LA River Gets Trash-Catching Ship Before 2028 Olympics
Los Angeles is bringing a massive floating trash collector to the San Gabriel River to stop pollution before it reaches the ocean ahead of the 2028 Summer Olympics. The technology has already pulled over 200 tons of garbage from another LA waterway.
Los Angeles is getting serious about cleaning up its waterways, and the solution involves a high-tech trash-catching ship that stops pollution before it ever reaches the beach.
Officials want to install The Ocean Cleanup's "Interceptor" on the San Gabriel River before the 2028 Summer Olympics come to town. The floating system acts like a giant net for urban rivers, capturing bottles, bags, and debris as they flow downstream.
Here's how it works: A boom guides trash toward a conveyor belt that lifts it into six large bins on the vessel. When rainfall sends litter rushing through the river system, the Interceptor catches it all at one strategic point instead of waiting for pollution to scatter across miles of coastline.
The idea came after watching similar technology succeed at Ballona Creek near Marina del Rey, where an Interceptor has been quietly working since 2022. That single ship has already removed more than 200 tons of trash from the water.
Seal Beach City Councilmember Joe Kalmick and California Assemblymember Diane Dixon formed the San Gabriel River Working Group to study whether the technology could work on their river too. They're putting together a feasibility study to figure out the logistics.

The timing matters because Los Angeles will host rowing and open swimming events in Long Beach during the Olympics. Clean water isn't just about appearances. It protects marine life and makes beaches safer for everyone who lives near or visits Southern California's coast.
The Ripple Effect
Stopping trash at the source creates advantages that spread far beyond cleaner beaches. Capturing garbage at one collection point saves cities time and money compared to cleaning up debris scattered across shorelines after every storm.
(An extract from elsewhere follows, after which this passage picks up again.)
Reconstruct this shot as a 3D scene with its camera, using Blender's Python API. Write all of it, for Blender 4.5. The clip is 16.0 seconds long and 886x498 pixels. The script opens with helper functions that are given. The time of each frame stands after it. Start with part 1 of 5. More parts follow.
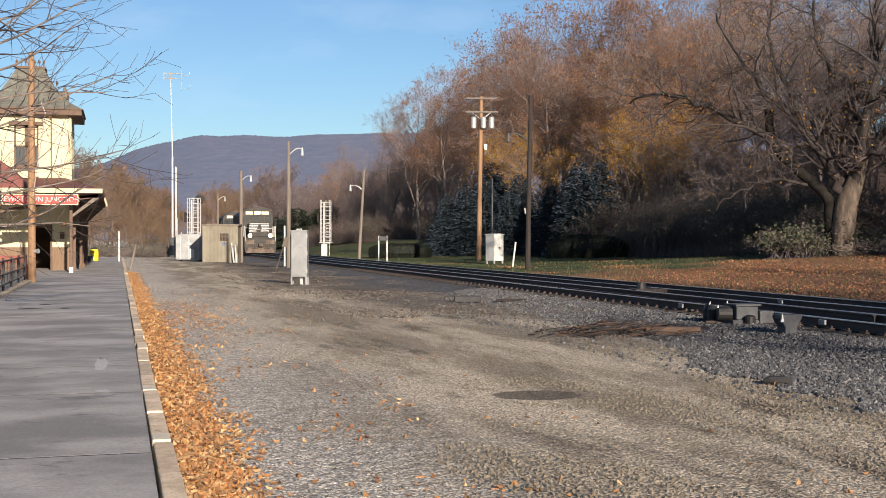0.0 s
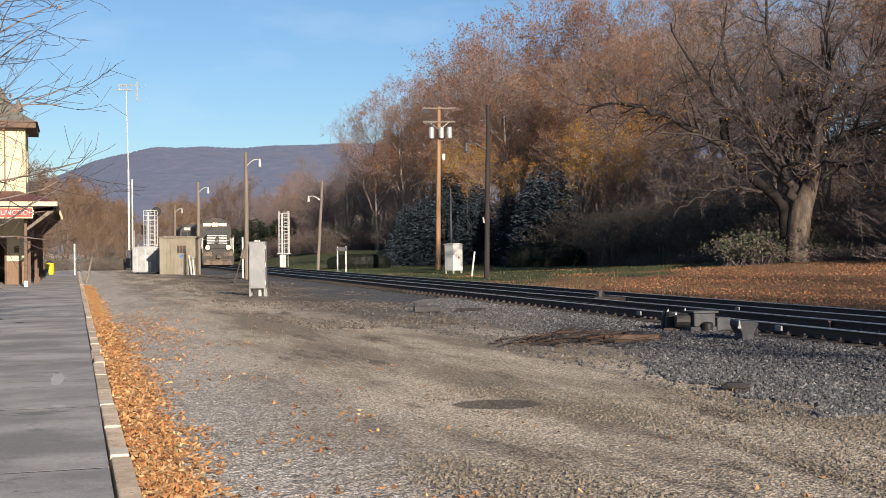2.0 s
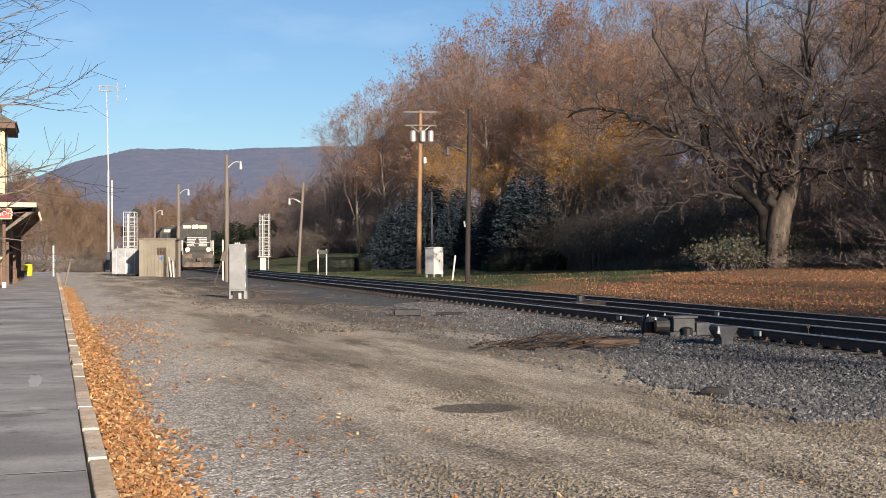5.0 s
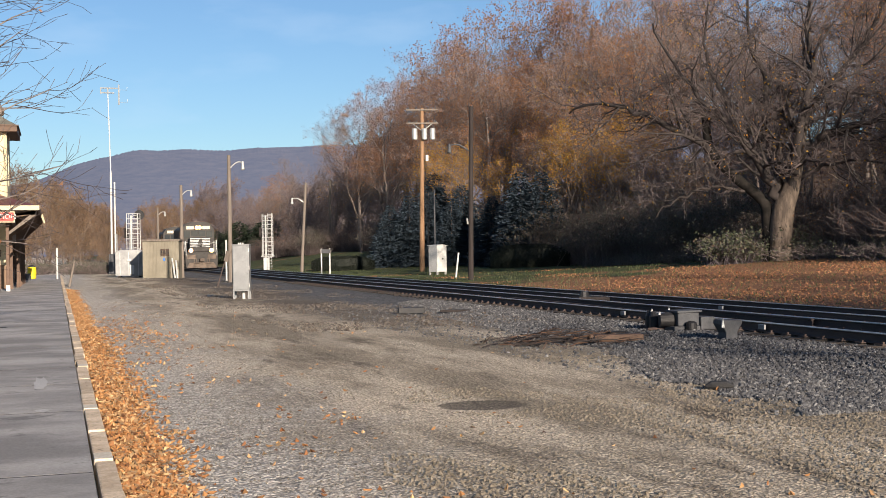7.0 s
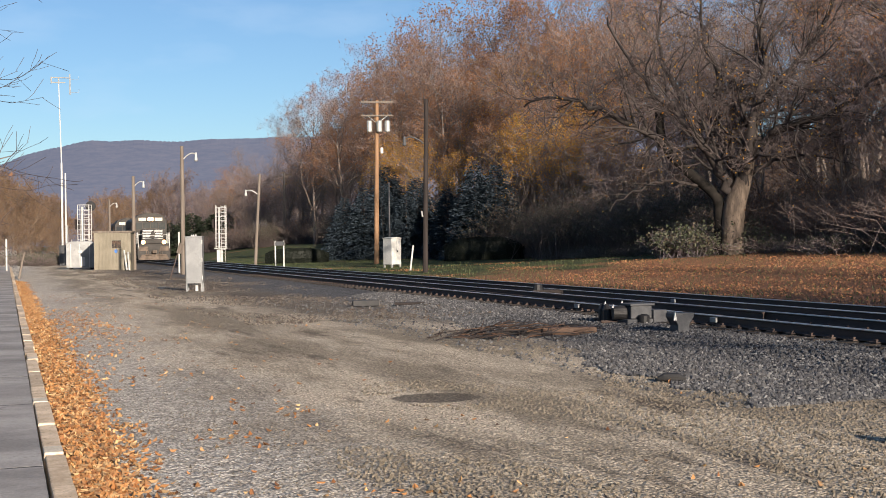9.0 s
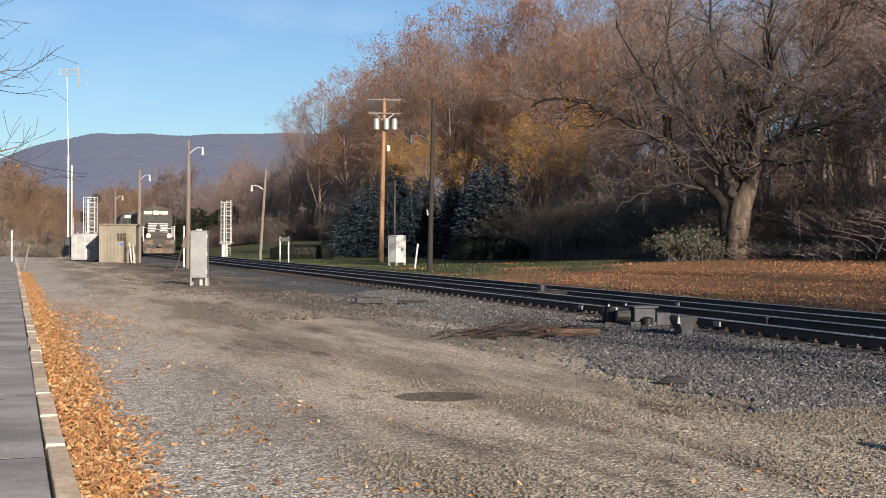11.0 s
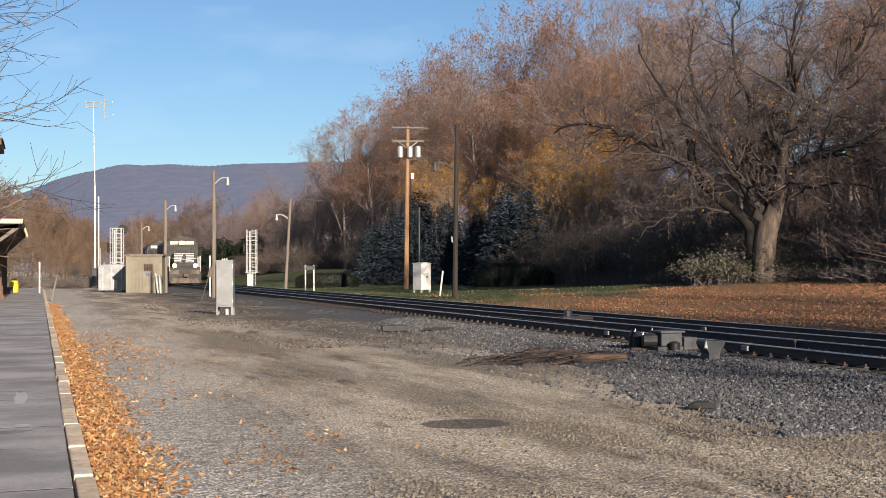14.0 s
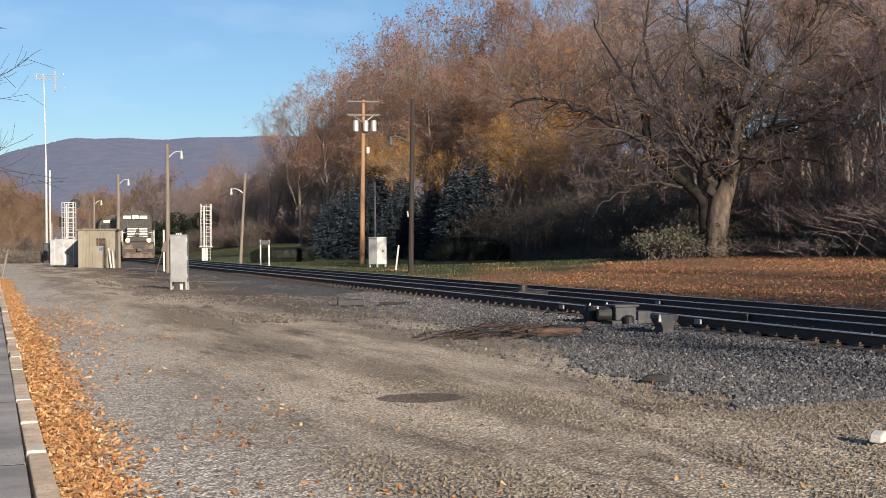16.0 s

Less plastic flowing through rivers also means fewer items breaking down into microplastics, the tiny particles that harm marine ecosystems and work their way up the food chain. Each piece of trash caught upstream is one less threat to sea turtles, fish, and seabirds.
The success at Ballona Creek is giving local leaders confidence that river-based cleanup systems can work in urban environments. What started as one experimental ship might soon become a network of Interceptors protecting Southern California's coastline year-round.
When the world arrives in Los Angeles for the 2028 Games, visitors might not even notice the floating cleanup crews working quietly upstream, but they'll definitely enjoy the cleaner beaches and healthier ocean those ships help create.